SOURCE EXCERPT
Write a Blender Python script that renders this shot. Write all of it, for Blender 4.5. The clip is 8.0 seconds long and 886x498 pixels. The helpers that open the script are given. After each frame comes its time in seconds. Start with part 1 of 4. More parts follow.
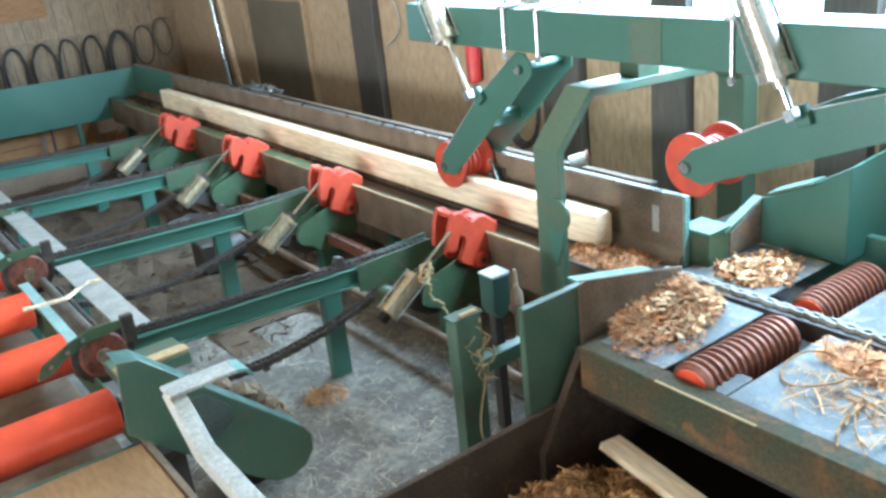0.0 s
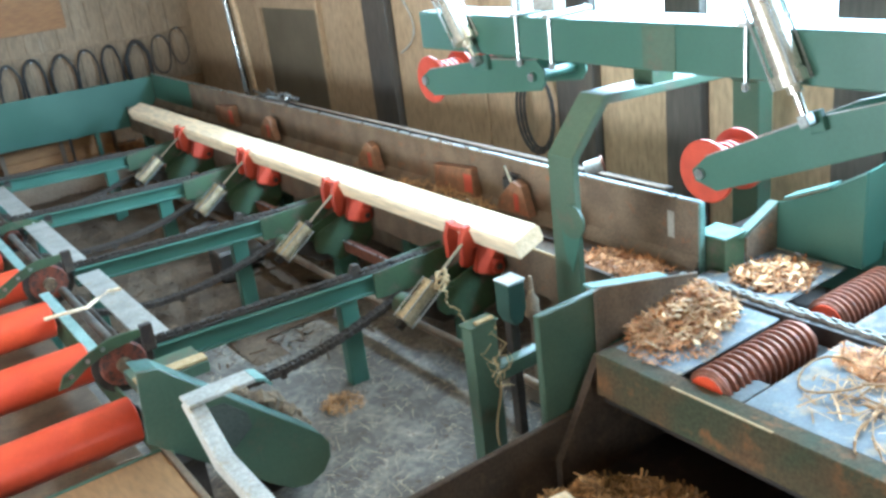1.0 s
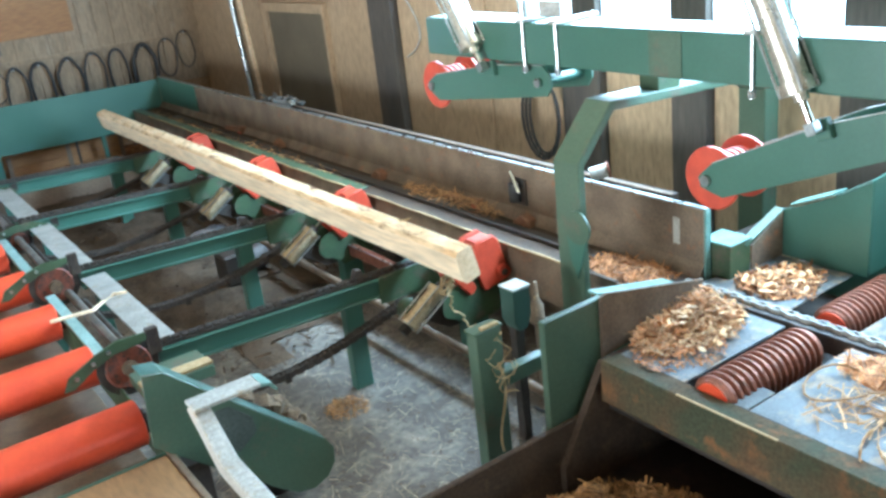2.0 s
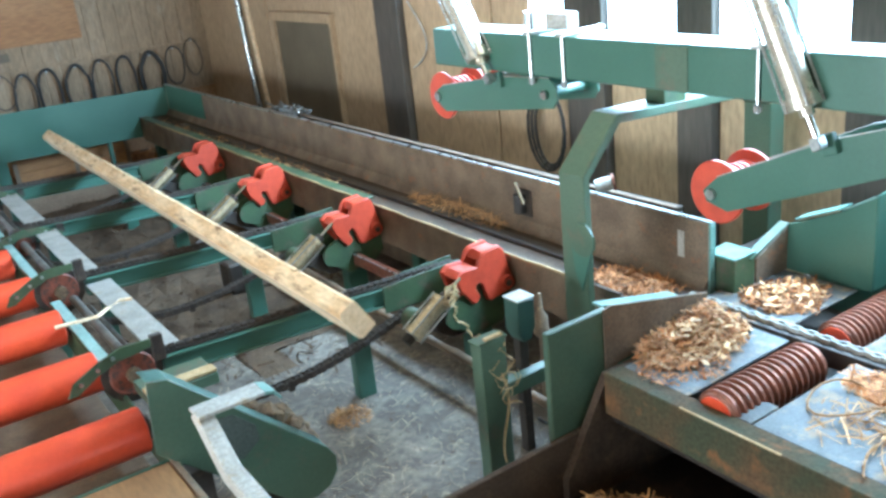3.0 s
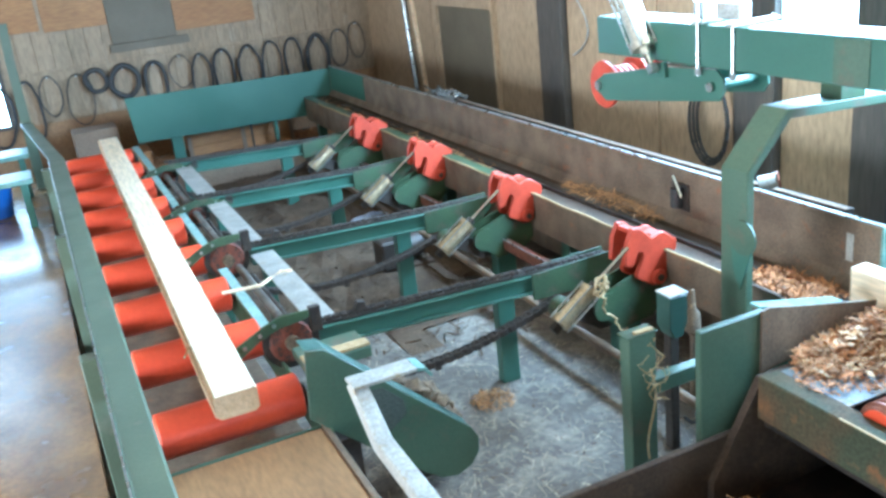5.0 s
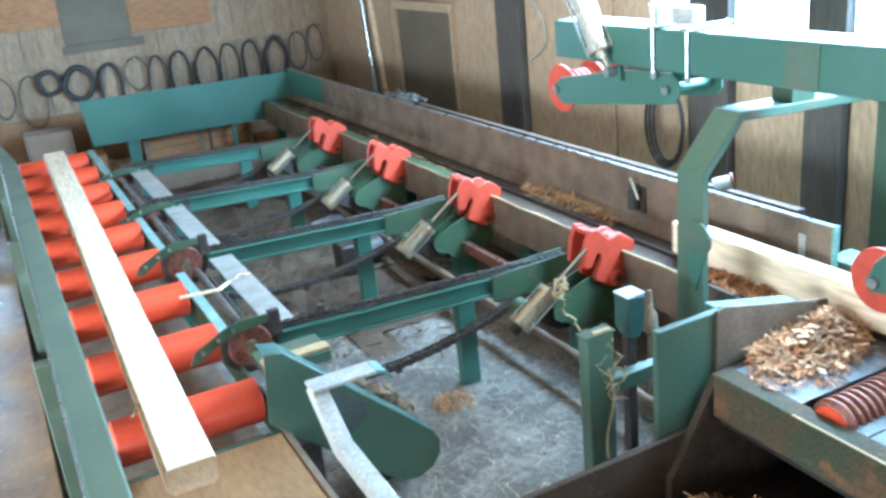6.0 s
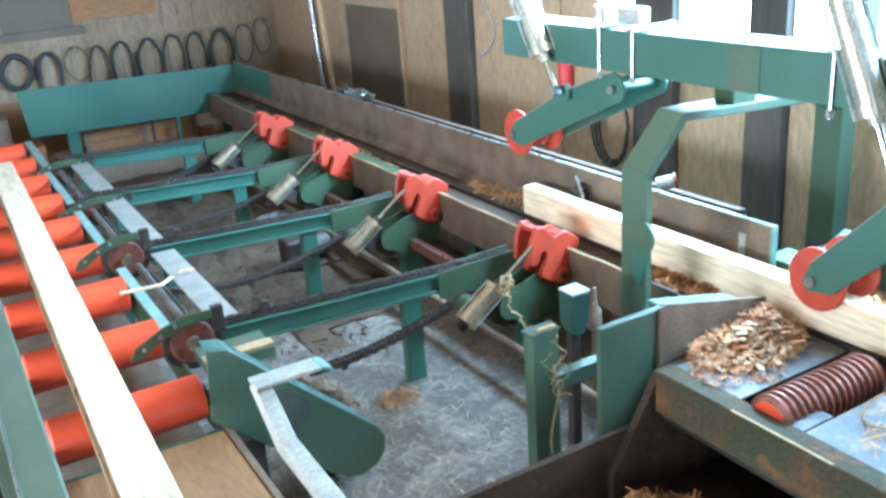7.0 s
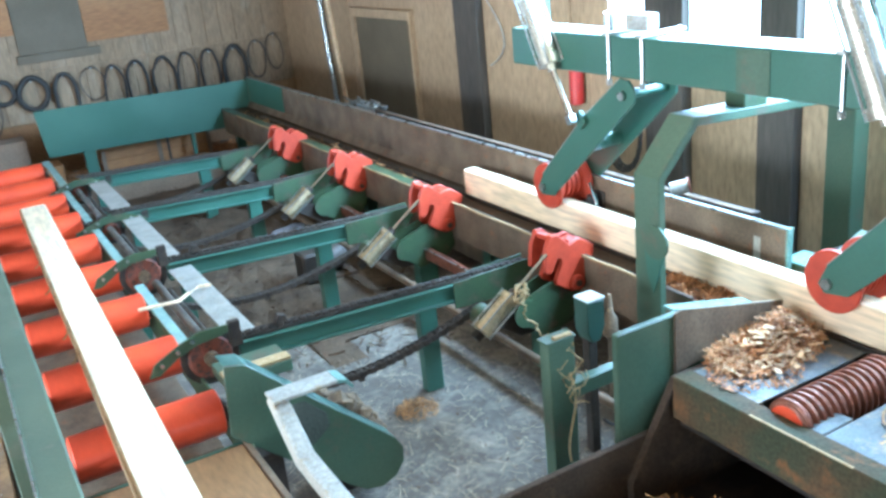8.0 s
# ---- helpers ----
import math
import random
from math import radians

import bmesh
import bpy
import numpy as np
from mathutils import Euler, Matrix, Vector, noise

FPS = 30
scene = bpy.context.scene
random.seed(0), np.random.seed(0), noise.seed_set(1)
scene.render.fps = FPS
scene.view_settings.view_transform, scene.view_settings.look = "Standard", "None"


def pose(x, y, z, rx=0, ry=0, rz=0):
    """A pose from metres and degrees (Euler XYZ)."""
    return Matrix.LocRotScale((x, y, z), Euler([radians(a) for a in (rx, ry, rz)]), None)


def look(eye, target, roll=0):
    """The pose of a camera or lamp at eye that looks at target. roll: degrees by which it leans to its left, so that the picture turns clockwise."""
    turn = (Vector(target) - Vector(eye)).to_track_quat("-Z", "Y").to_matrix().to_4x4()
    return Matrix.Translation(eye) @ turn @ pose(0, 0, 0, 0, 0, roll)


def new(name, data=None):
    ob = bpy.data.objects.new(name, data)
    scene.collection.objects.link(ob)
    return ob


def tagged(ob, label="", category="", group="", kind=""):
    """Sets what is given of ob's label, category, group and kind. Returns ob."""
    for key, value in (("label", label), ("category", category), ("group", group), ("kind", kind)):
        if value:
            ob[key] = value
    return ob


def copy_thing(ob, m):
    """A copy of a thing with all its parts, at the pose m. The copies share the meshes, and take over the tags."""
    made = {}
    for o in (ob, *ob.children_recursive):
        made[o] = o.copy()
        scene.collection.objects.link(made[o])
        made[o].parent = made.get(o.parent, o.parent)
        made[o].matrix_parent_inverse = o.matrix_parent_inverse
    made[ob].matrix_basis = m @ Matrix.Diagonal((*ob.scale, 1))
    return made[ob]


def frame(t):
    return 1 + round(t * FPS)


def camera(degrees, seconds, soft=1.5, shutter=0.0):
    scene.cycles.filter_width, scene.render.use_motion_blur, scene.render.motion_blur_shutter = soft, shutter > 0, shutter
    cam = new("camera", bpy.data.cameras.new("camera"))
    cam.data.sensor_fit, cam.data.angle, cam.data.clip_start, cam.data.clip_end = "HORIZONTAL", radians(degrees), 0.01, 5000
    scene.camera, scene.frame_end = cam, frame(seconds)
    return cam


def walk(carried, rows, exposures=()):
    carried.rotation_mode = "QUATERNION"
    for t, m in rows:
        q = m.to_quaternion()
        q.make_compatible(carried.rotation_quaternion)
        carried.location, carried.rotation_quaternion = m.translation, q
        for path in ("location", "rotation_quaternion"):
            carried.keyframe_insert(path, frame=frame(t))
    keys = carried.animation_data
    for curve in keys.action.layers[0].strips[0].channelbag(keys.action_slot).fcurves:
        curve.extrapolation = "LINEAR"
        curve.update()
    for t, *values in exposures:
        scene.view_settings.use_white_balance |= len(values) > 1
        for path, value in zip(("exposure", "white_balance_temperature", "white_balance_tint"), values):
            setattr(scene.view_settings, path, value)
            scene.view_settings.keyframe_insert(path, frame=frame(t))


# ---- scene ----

TASK BRIEF
Print the listing above in full, exactly as written. Omit any pictures.

SOLVED PROBLEM
Write a Blender Python script that renders this shot. Write all of it, for Blender 4.5. The clip is 8.0 seconds long and 886x498 pixels. The helpers that open the script are given. After each frame comes its time in seconds. Start with part 1 of 4. More parts follow.
0.0 s
1.0 s
2.0 s
3.0 s
5.0 s
6.0 s
7.0 s
8.0 s
# ---- helpers ----
import math
import random
from math import radians

import bmesh
import bpy
import numpy as np
from mathutils import Euler, Matrix, Vector, noise

FPS = 30
scene = bpy.context.scene
random.seed(0), np.random.seed(0), noise.seed_set(1)
scene.render.fps = FPS
scene.view_settings.view_transform, scene.view_settings.look = "Standard", "None"


def pose(x, y, z, rx=0, ry=0, rz=0):
    """A pose from metres and degrees (Euler XYZ)."""
    return Matrix.LocRotScale((x, y, z), Euler([radians(a) for a in (rx, ry, rz)]), None)


def look(eye, target, roll=0):
    """The pose of a camera or lamp at eye that looks at target. roll: degrees by which it leans to its left, so that the picture turns clockwise."""
    turn = (Vector(target) - Vector(eye)).to_track_quat("-Z", "Y").to_matrix().to_4x4()
    return Matrix.Translation(eye) @ turn @ pose(0, 0, 0, 0, 0, roll)


def new(name, data=None):
    ob = bpy.data.objects.new(name, data)
    scene.collection.objects.link(ob)
    return ob


def tagged(ob, label="", category="", group="", kind=""):
    """Sets what is given of ob's label, category, group and kind. Returns ob."""
    for key, value in (("label", label), ("category", category), ("group", group), ("kind", kind)):
        if value:
            ob[key] = value
    return ob


def copy_thing(ob, m):
    """A copy of a thing with all its parts, at the pose m. The copies share the meshes, and take over the tags."""
    made = {}
    for o in (ob, *ob.children_recursive):
        made[o] = o.copy()
        scene.collection.objects.link(made[o])
        made[o].parent = made.get(o.parent, o.parent)
        made[o].matrix_parent_inverse = o.matrix_parent_inverse
    made[ob].matrix_basis = m @ Matrix.Diagonal((*ob.scale, 1))
    return made[ob]


def frame(t):
    return 1 + round(t * FPS)


def camera(degrees, seconds, soft=1.5, shutter=0.0):
    scene.cycles.filter_width, scene.render.use_motion_blur, scene.render.motion_blur_shutter = soft, shutter > 0, shutter
    cam = new("camera", bpy.data.cameras.new("camera"))
    cam.data.sensor_fit, cam.data.angle, cam.data.clip_start, cam.data.clip_end = "HORIZONTAL", radians(degrees), 0.01, 5000
    scene.camera, scene.frame_end = cam, frame(seconds)
    return cam


def walk(carried, rows, exposures=()):
    carried.rotation_mode = "QUATERNION"
    for t, m in rows:
        q = m.to_quaternion()
        q.make_compatible(carried.rotation_quaternion)
        carried.location, carried.rotation_quaternion = m.translation, q
        for path in ("location", "rotation_quaternion"):
            carried.keyframe_insert(path, frame=frame(t))
    keys = carried.animation_data
    for curve in keys.action.layers[0].strips[0].channelbag(keys.action_slot).fcurves:
        curve.extrapolation = "LINEAR"
        curve.update()
    for t, *values in exposures:
        scene.view_settings.use_white_balance |= len(values) > 1
        for path, value in zip(("exposure", "white_balance_temperature", "white_balance_tint"), values):
            setattr(scene.view_settings, path, value)
            scene.view_settings.keyframe_insert(path, frame=frame(t))


# ---- scene ----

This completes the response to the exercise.